▶ **DATASET CONTENT**

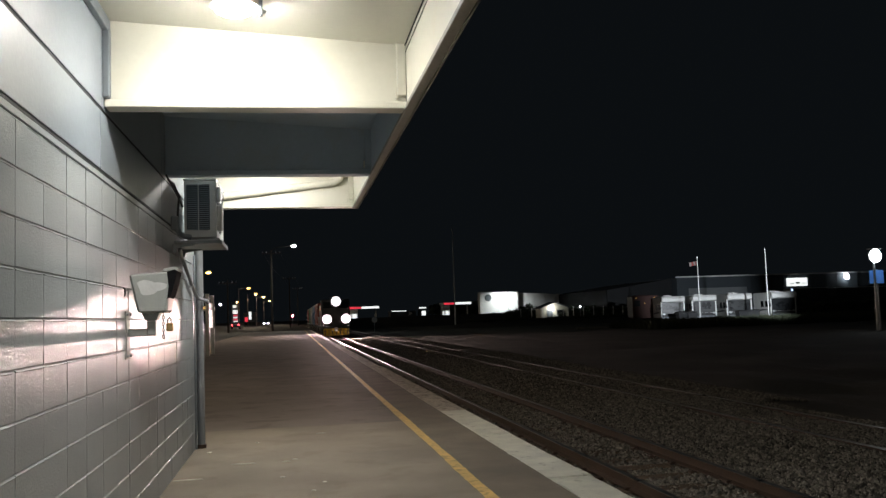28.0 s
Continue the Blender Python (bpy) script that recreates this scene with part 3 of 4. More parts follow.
# The first two are unseen, added to light the platform and sign posts.
for x, y, z in ((-12.6, 14, 8.3), (-12.6, 70, 8.3), (-12.4, 125, 8.3), (-10.1, 190, 8.4), (-10.2, 230, 8.4), (-9.6, 270, 8.6), (-9.3, 330, 8.7), (-21, 330, 8.7)):
    street_lamp(x, y, z, 1.8, M_SODIUM, "street lamp glowing amber over the road")
street_lamp(-24.5, 300, 7.4, 1.6, M_LED, "street lamp glowing white over the road")


def power_pole(x, y, z, base, lamp_arm=0.0):
    t = thing("power_pole", (x, y, base), "tall timber power pole with a crossarm and insulators", "power pole", "power poles")
    part("pole", rod((x, y, base), (x, y, z), 0.14, r2=0.09, seg=10), M_WOODPOLE, t)
    part("crossarm", box(x - 1.2, x + 1.2, y - 0.06, y + 0.06, z - 0.5, z - 0.38), M_WOODPOLE, t)
    for dx in (-1.1, -0.6, 0.6, 1.1):
        part("insulator", rod((x + dx, y, z - 0.38), (x + dx, y, z - 0.18), 0.05), M_WHITE, t)
    if lamp_arm:
        part("lamp_arm", tube([(x, y, z - 0.2), (x + 0.6, y, z + 0.3), (x + lamp_arm - 0.3, y, z + 0.5)], 0.035), M_WOODPOLE, t)
        head = part("lamp_head", box(x + lamp_arm - 0.4, x + lamp_arm + 0.35, y - 0.15, y + 0.15, z + 0.52, z + 0.64, 0.03), M_SHELF, t)
        lamp("street_lamp_light", "SPOT", (x + lamp_arm, y, z + 0.25), 1800, (0.95, 1, 0.95), 0.2, (x + lamp_arm, y - 8, base), 150)
        part("lens", ball((x + lamp_arm, y, z + 0.5), 0.26, None, 1.2, 0.7, 0.6), M_LED, head, "glowing white lens")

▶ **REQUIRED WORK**
Only the lines from the top of the data through the line with "lamp glowing white" should be quoted, exactly and with both ends kept; skip the pictures.

▶ **SOLUTION FOR THIS PROBLEM**
28.0 s
Continue the Blender Python (bpy) script that recreates this scene with part 3 of 4. More parts follow.
# The first two are unseen, added to light the platform and sign posts.
for x, y, z in ((-12.6, 14, 8.3), (-12.6, 70, 8.3), (-12.4, 125, 8.3), (-10.1, 190, 8.4), (-10.2, 230, 8.4), (-9.6, 270, 8.6), (-9.3, 330, 8.7), (-21, 330, 8.7)):
    street_lamp(x, y, z, 1.8, M_SODIUM, "street lamp glowing amber over the road")
street_lamp(-24.5, 300, 7.4, 1.6, M_LED, "street lamp glowing white over the road")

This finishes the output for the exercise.